Stdlib / trait surface

  • Add lazy adapter declarations to Iterator[T].
  • Add terminal consumer declarations to Iterator[T].
  • Expose .batch() with final partial-batch behavior.
  • Keep flat_map typed against iterable callback results.

Typechecker / diagnostics

  • Resolve RFC 088 methods on iterator values.
  • Propagate element types through adapter chains.
  • Validate callback arity and return types.
  • Validate .batch(size) rejects invalid known sizes and reports runtime invalid sizes consistently.
  • Detect and reject obvious same-binding reuse after terminal consumption where feasible.
  • Emit adapter-specific diagnostics instead of generic missing-method errors.

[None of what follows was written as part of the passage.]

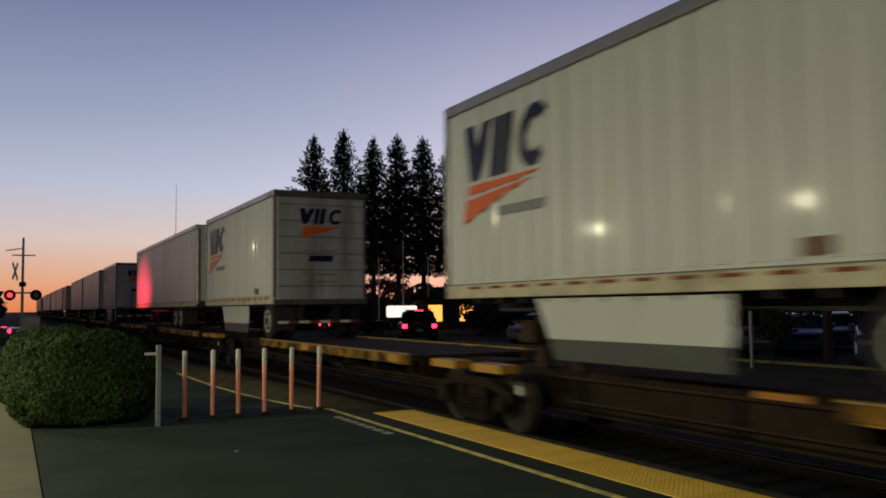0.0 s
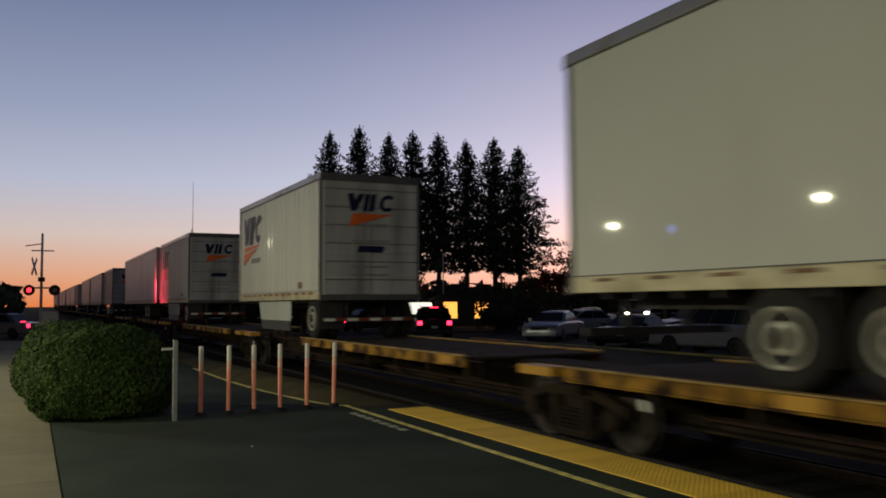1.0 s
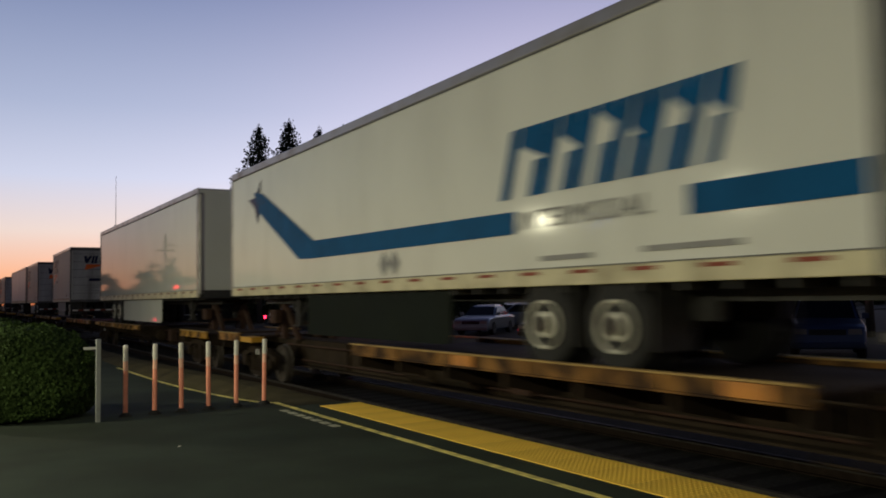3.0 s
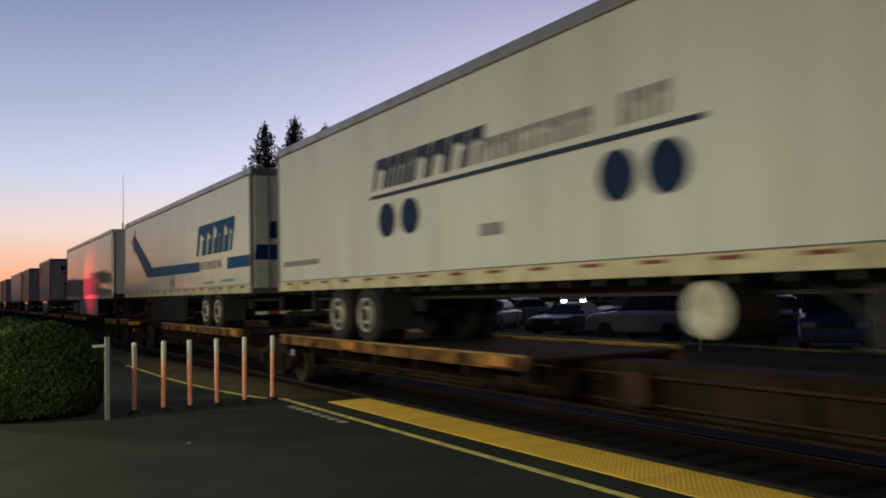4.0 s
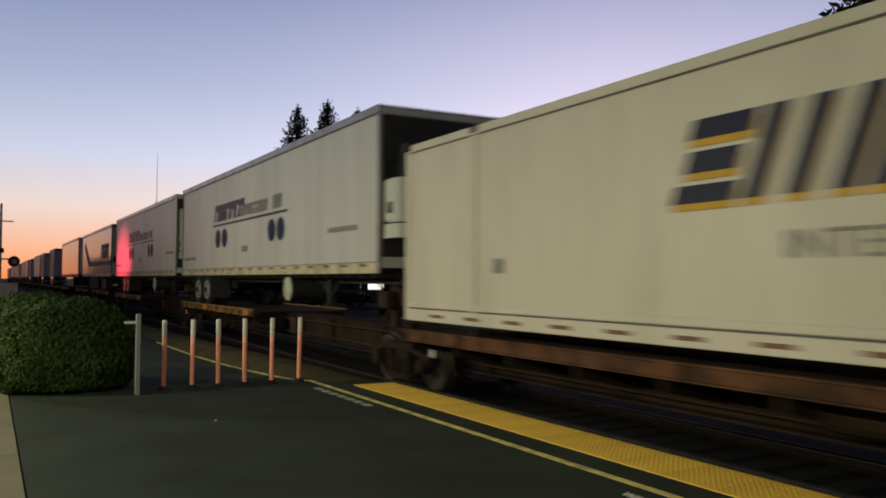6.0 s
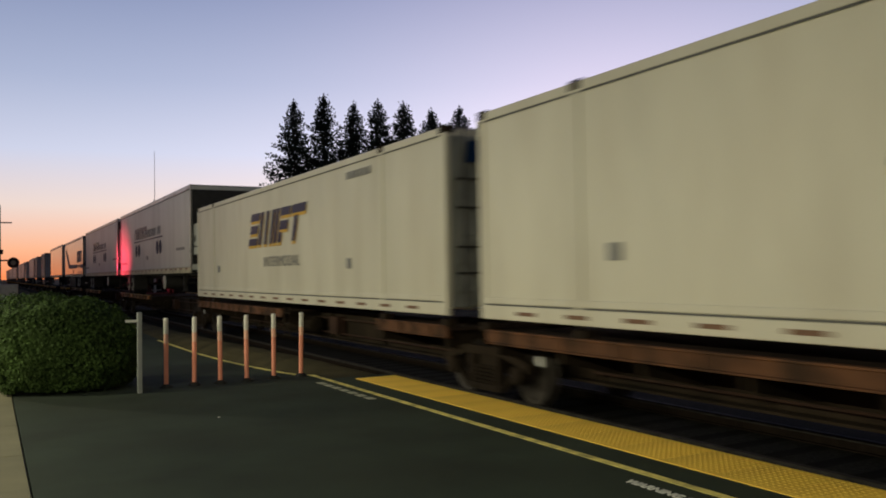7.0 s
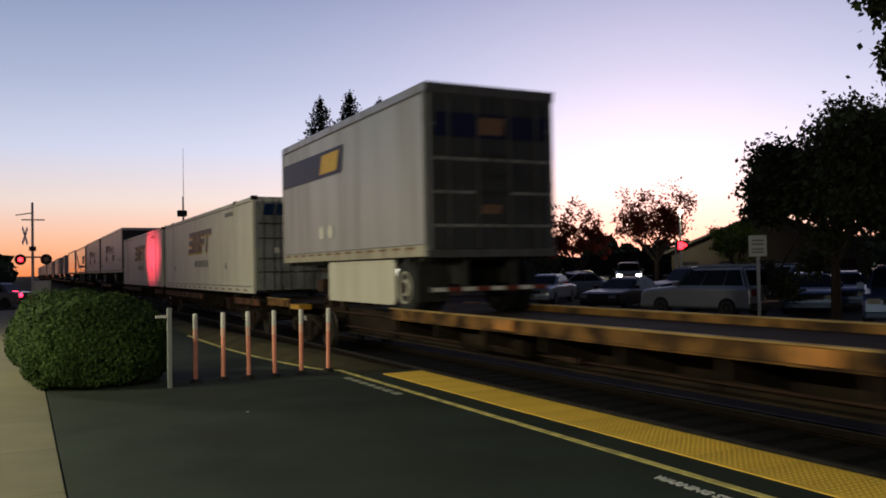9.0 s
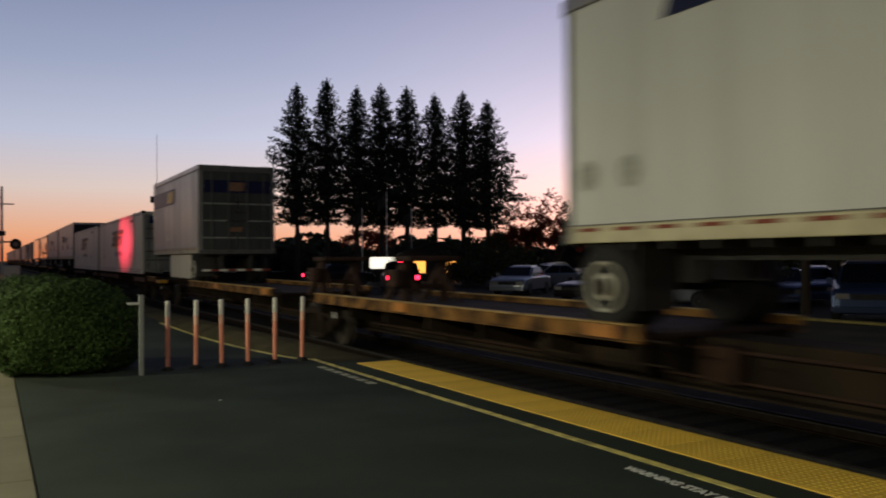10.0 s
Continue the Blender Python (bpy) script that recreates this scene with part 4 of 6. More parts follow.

Lowering / emission / runtime

  • Lower lazy adapters without intermediate list materialization.
  • Lower terminal consumers as consuming operations.
  • Emit Rust iterator chains for standard adapters where equivalent.
  • Add runtime/generated support for .batch().
  • Preserve existing collection iteration, comprehensions, and for loops.

Tests

  • Typechecker tests for every adapter and terminal consumer.
  • Typechecker tests for callback mismatch diagnostics.
  • Typechecker tests for adapter chain element-type propagation.
  • Tests for flat_map callbacks returning iterable values.
  • Tests for .batch() partial final batch and invalid size.
  • Codegen/emission tests for representative lazy chains.
  • Integration tests for end-to-end iterator pipelines.
  • Regression tests proving eager list comprehensions keep existing behavior.

Docs / release

  • Update iterator or collection user docs with lazy pipeline examples.
  • Update generator docs only where RFC 088 changes cross-references or examples.
  • Add release notes for the active 0.3 development line.
  • Bump the active 0.3.0-dev.N version.

Design Decisions

  • .batch() remains part of RFC 088 because fixed-size batching is a first-order data-processing use case and the RFC defines a narrow, predictable contract: preserve a final partial batch and reject invalid sizes.
  • .collect() returns list[T] in this RFC. Target-specific collection, such as collecting into sets, maps, or custom containers, is deferred until the collection-construction story is mature enough to specify cleanly.
  • flat_map accepts callbacks returning Iterable[U]. Requiring callbacks to return only Iterator[U] would force noisy .iter() calls in ordinary cases such as flattening lists or custom iterable fields.
  • Terminal consumers consume the iterator. Authors who need to preserve a reusable value should clone or otherwise create a separate iterator source before consuming. Full linear type-system enforcement is deferred; this RFC still allows the compiler to reject obvious same-binding reuse after a terminal consumer.